Rosyjska Duma Państwowa przyjęła w pierwszym czytaniu ustawę zaostrzającą zasady działania organizacji pozarządowych (NGO's), które otrzymują granty z zagranicy i uczestniczą w życiu politycznym.
Za przyjęciem dokumentu, opracowanego przez grupę deputowanych dominującej w Dumie partii Jedna Rosja, opowiedziało się 323 parlamentarzystów, czterech było przeciw, jedna osoba wstrzymała się od głosu.

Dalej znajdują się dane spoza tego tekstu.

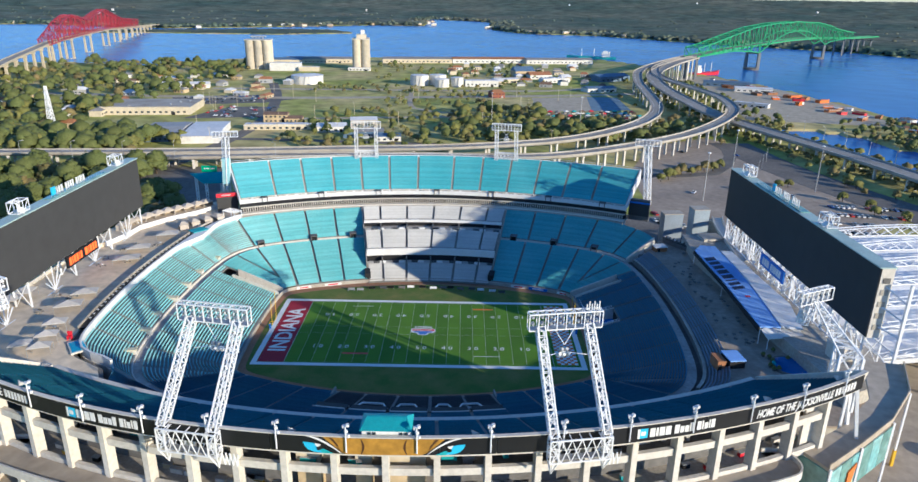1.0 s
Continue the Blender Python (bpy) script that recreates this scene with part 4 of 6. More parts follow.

„Funkcje zagranicznych agentów”
Według projektu ustawy wspomniane NGO's otrzymają status "organizacji pełniących funkcje zagranicznych agentów" i zostaną objęte restrykcyjną kontrolą ze strony państwa.
Projekt ustawy zakłada, że organizacje pozarządowe uznane za "zagranicznych agentów" będą musiały w ciągu 90 dni od wejścia w życie ustawy, wpisać się do specjalnego rejestru. Będą zobowiązane do opatrywania wszystkich swoich publikacji, w tym i internetowych, adnotacją o swym statusie zagranicznych agentów. Za niedopełnienie tych wymogów będzie im groziła grzywna od 500 tys. do 1 mln rubli (od 15,4 tys. do 30,8 tys. dolarów).
Takie organizacje będą też zmuszone do publikowania sprawozdań ze swojej działalności co pół roku, a nie raz w roku, jak to jest w wypadku pozostałych organizacji pozarządowych. Raz w roku będą musiały poddać się kontroli ze strony służb podatkowych, a także zewnętrznemu audytowi. Za naruszenie tych przepisów szefom tych organizacji grozić będą grzywny od 200 do 300 tys. rubli (od 6,2 tys. do 9,3 tys. dolarów), a za ich notoryczne łamanie nawet kary pozbawienia wolności do trzech lat. W takim wypadku same organizacje będą zamykane.
Uczestnictwo organizacji pozarządowych w życiu politycznym zdefiniowano w projekcie jako "prowadzenie akcji politycznych w celu oddziaływania na podejmowanie przez organy państwa decyzji, zmierzających do zmiany polityki państwowej, a także kształtowanie opinii publicznej w tych celach".
Przykład z USA
Według inicjatorów tego kontrowersyjnego aktu prawnego jest on oparty na analogicznej ustawie obowiązującej w USA (Foreign Agents Registration ACT; FARA). Projekt rosyjskiej ustawy uzyskał aprobatę tak administracji prezydenta, jak i rządu. Cytowane przez dziennik "Kommiersant" źródło na Kremlu oświadczyło, że takie regulacje są potrzebne, ponieważ obywatele powinni wiedzieć, kto za co płaci.
Projekt ustawy jeszcze na etapie opracowywania wywołał ostrą krytykę ze strony obrońców praw człowieka, którzy oskarżyli jego autorów o planowanie stosowania represji.
Zdaniem mediów nowe przepisy obejmą ponad 1000 organizacji pozarządowych, w tym Moskiewską Grupę Helsińską (MGH), Ruch Praw Człowieka i stowarzyszenie Gołos, czyli organizacje, które były wśród najgłośniejszych krytyków przebiegu zeszłorocznych wyborów parlamentarnych i tegorocznych wyborów prezydenckich w Rosji.